SHIP — Seanergy Maritime Holdings Corp.
NASDAQ
Q1 2026 Earnings Call Summary
May 28, 2026
Seanergy Maritime Holdings Corp. (SHIP) Q1 2026 Earnings Call Summary
1. Key Financial Results and Metrics
- Net Revenues: Increased to $43 million from $24.2 million year-over-year.
- Adjusted EBITDA: Rose 253% to $28.2 million.
- Adjusted EPS: Reported at $0.63, one of the highest among dry bulk peers.
- Cash and Restricted Cash: Totaled $68.8 million despite $31 million invested in newbuildings.
- Total Debt: Stood at $319.7 million, with a loan-to-value ratio of approximately 43%.
- Dividend: Declared an 18th consecutive quarterly cash dividend of $0.20 per share.
2. Strategic Updates and Business Highlights
- Fleet Renewal Strategy: Contracted 3 additional vessels and sold one older Capesize vessel, enhancing fleet quality and efficiency.

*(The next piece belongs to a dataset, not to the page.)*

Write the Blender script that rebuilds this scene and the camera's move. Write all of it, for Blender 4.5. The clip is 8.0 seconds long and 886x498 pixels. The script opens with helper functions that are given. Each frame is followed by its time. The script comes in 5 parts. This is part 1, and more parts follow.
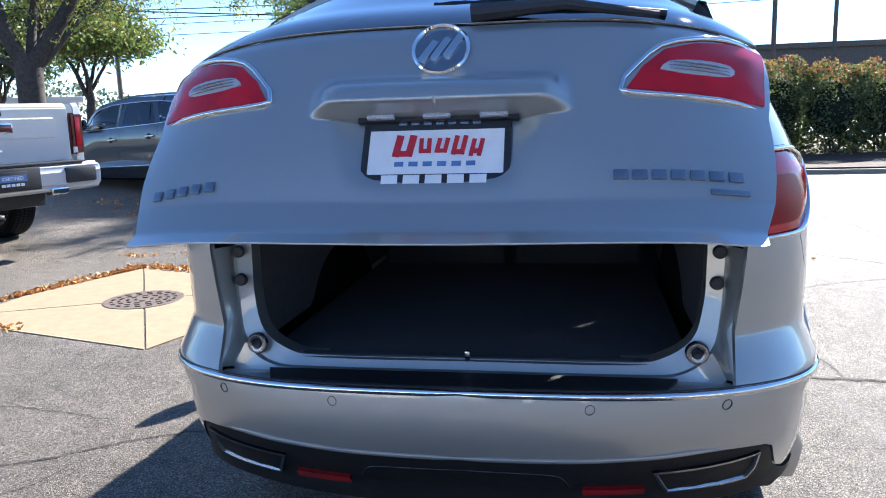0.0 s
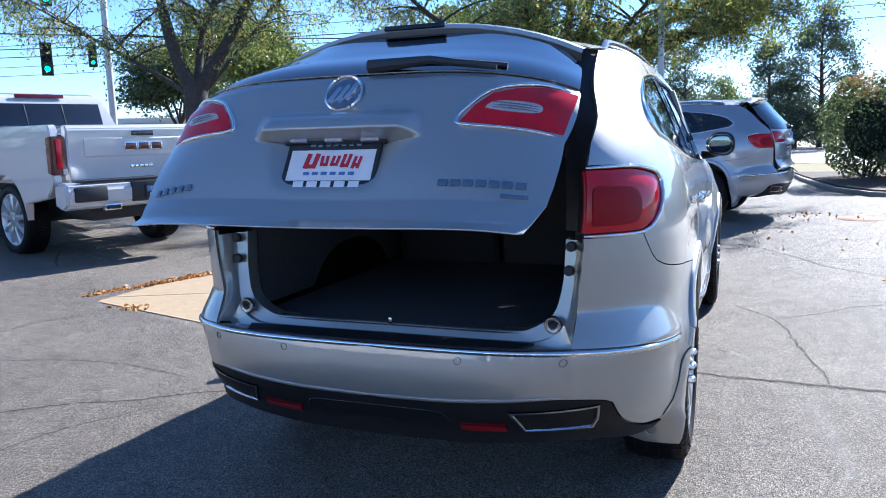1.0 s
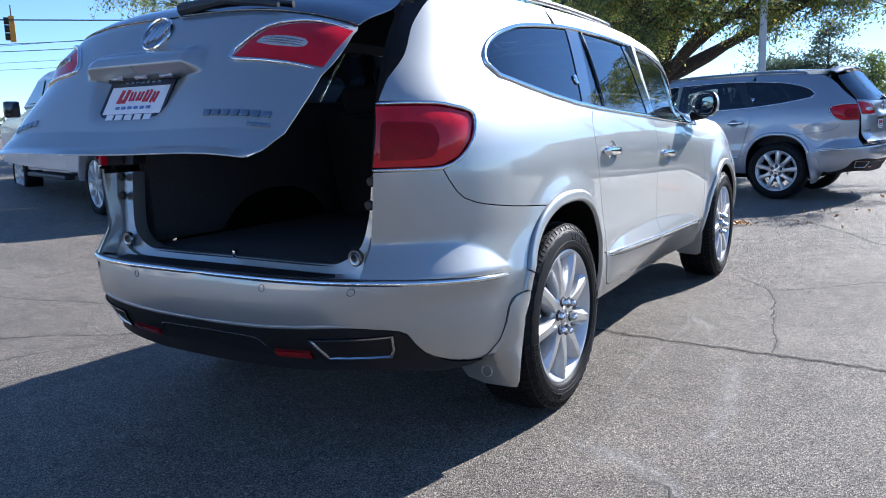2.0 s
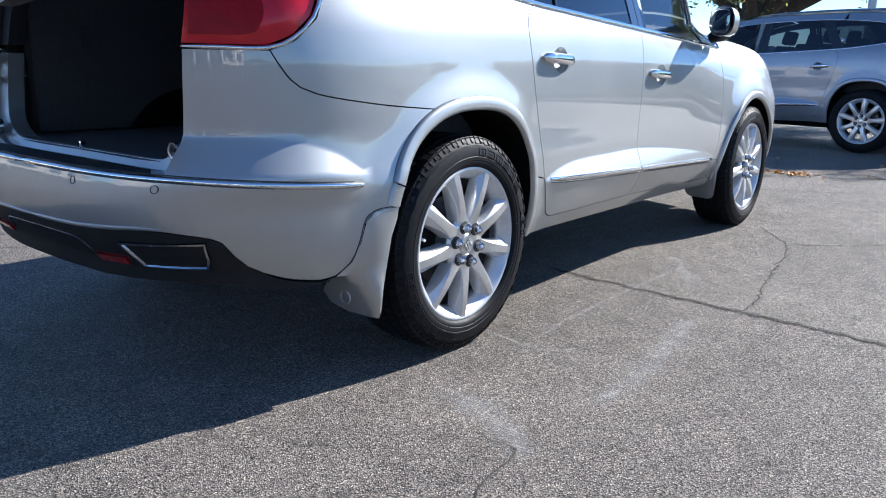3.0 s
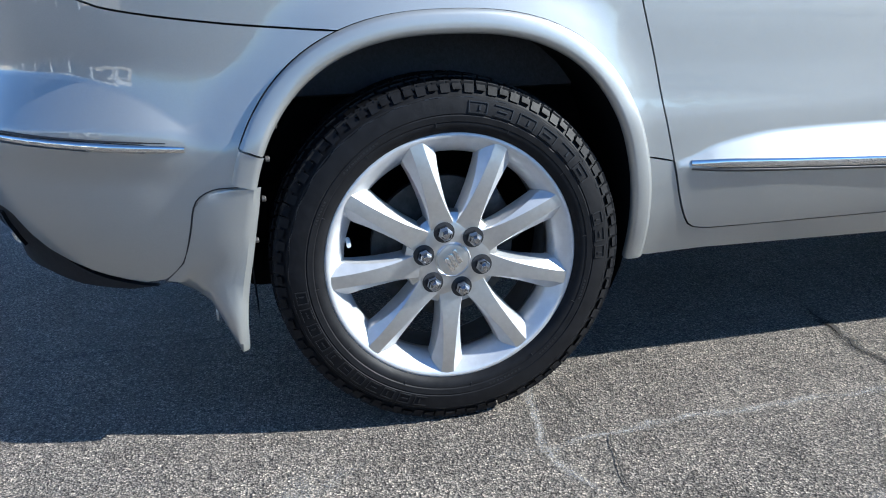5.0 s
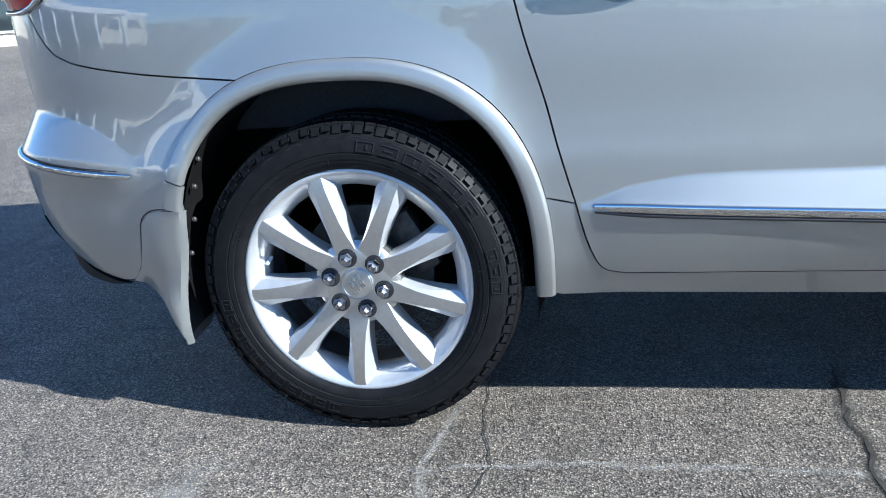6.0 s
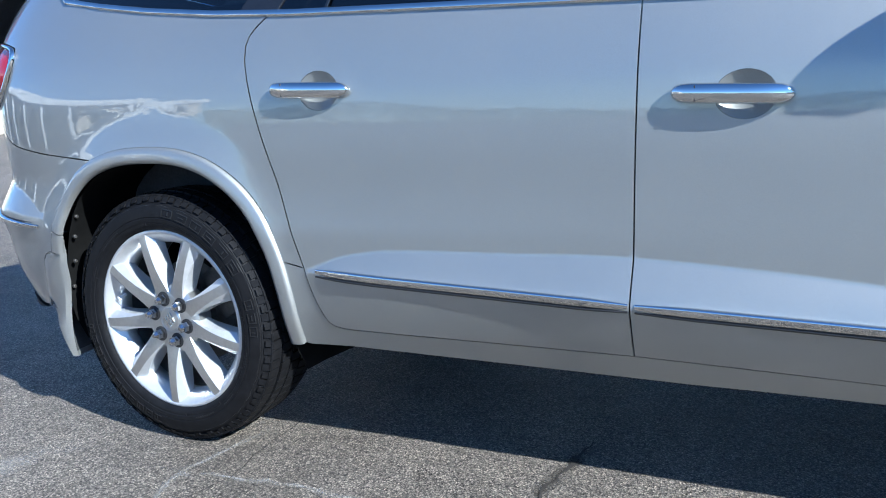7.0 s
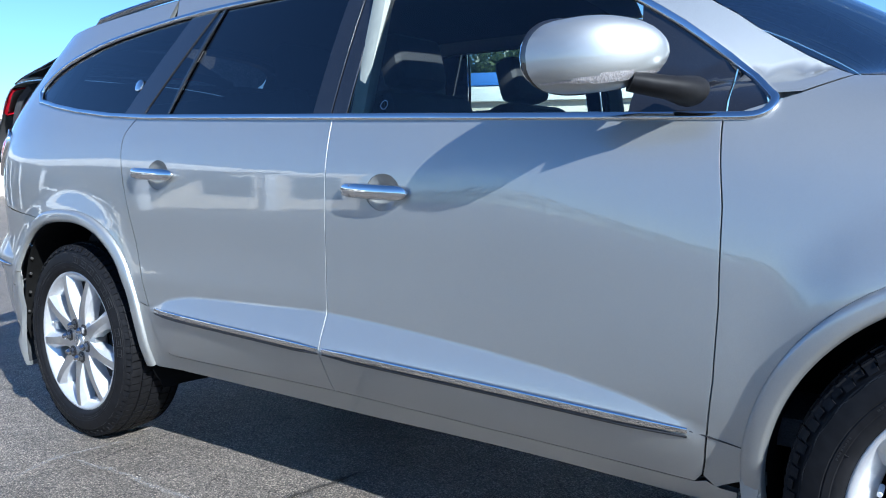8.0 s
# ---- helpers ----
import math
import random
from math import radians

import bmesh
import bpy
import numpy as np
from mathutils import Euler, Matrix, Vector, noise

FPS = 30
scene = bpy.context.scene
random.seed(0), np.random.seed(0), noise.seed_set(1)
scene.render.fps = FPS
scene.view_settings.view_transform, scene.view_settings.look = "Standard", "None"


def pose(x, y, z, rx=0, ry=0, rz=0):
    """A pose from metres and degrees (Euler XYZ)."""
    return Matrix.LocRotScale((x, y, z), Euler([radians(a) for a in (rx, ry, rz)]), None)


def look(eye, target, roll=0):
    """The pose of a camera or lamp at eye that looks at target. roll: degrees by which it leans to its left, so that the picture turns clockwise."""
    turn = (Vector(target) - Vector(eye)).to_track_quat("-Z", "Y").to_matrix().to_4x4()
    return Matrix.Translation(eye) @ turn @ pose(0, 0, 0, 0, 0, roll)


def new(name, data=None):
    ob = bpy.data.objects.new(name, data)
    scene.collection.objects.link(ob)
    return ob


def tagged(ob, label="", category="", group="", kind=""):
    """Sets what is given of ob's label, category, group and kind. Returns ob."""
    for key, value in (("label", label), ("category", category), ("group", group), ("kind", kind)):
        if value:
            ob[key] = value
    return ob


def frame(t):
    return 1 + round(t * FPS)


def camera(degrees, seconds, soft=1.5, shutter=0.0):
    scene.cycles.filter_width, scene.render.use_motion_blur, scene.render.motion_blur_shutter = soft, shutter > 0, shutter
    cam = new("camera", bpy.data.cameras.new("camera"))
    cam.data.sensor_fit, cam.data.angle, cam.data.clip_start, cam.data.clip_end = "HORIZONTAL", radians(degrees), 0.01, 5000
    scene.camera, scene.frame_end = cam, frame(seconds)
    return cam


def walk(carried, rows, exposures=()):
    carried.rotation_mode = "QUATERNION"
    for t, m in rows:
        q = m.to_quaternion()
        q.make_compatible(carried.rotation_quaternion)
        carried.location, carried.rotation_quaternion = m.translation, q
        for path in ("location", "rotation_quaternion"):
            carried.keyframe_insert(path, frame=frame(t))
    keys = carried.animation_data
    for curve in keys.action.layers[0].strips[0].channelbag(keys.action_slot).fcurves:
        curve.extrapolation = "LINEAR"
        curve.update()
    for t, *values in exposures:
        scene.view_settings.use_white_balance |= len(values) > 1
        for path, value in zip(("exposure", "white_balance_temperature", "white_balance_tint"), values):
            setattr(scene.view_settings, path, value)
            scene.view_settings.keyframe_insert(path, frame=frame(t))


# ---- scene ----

- Newbuildings: Secured financing for 4 of the 6 newbuildings at attractive terms, with $69 million of equity invested from internal funds.
- Chartering Strategy: Continued to outperform with fleet time charter equivalent exceeding the BCI-180 index by approximately 6%.
- Market Position: Strong demand for Capesize vessels driven by bauxite and iron ore exports, with expectations for multiyear charters with downside protection.
3. Forward Guidance and Outlook
- Q2 2026 Expectations: Projected time charter equivalent of approximately $31,430 per day, with 45% of available operating days already fixed at rates exceeding $29,000 per day.
- Market Outlook: Positive outlook for the Capesize market due to strong demand and limited vessel supply, with expectations of stable demand driven by coal restocking and iron ore trade.
4. Bad News, Challenges, or Points of Concern
- Geopolitical Uncertainty: Acknowledged as a potential risk factor impacting cargo demand.
- Aging Fleet: More than 20% of Capesize vessels built in 2011-2012 are due for dry docking, which may impact supply.
- Operating Costs: Expected operating expenses to remain around $7,000 to $7,200 per ship per day, potentially rising due to inflation in crewing and maintenance costs.
5. Notable Q&A Insights
- Market Sustainability: Management expressed confidence in sustained demand for iron ore and bauxite, with coal restocking contributing positively to rates.
- CapEx Cadence: Remaining CapEx for newbuildings is approximately $72 million, with $19 million to be financed through equity, comfortably covered by cash reserves.
- Charter Coverage: Discussions with charterers are advanced, aiming for coverage well above cash flow breakeven levels.
- Dividend Commitment: Management reiterated commitment to maintaining dividend payments while balancing fleet renewal and shareholder returns.
Overall, Seanergy Maritime Holdings Corp. reported a strong quarter with significant revenue growth and strategic advancements in fleet renewal, while maintaining a positive outlook despite some geopolitical and operational challenges.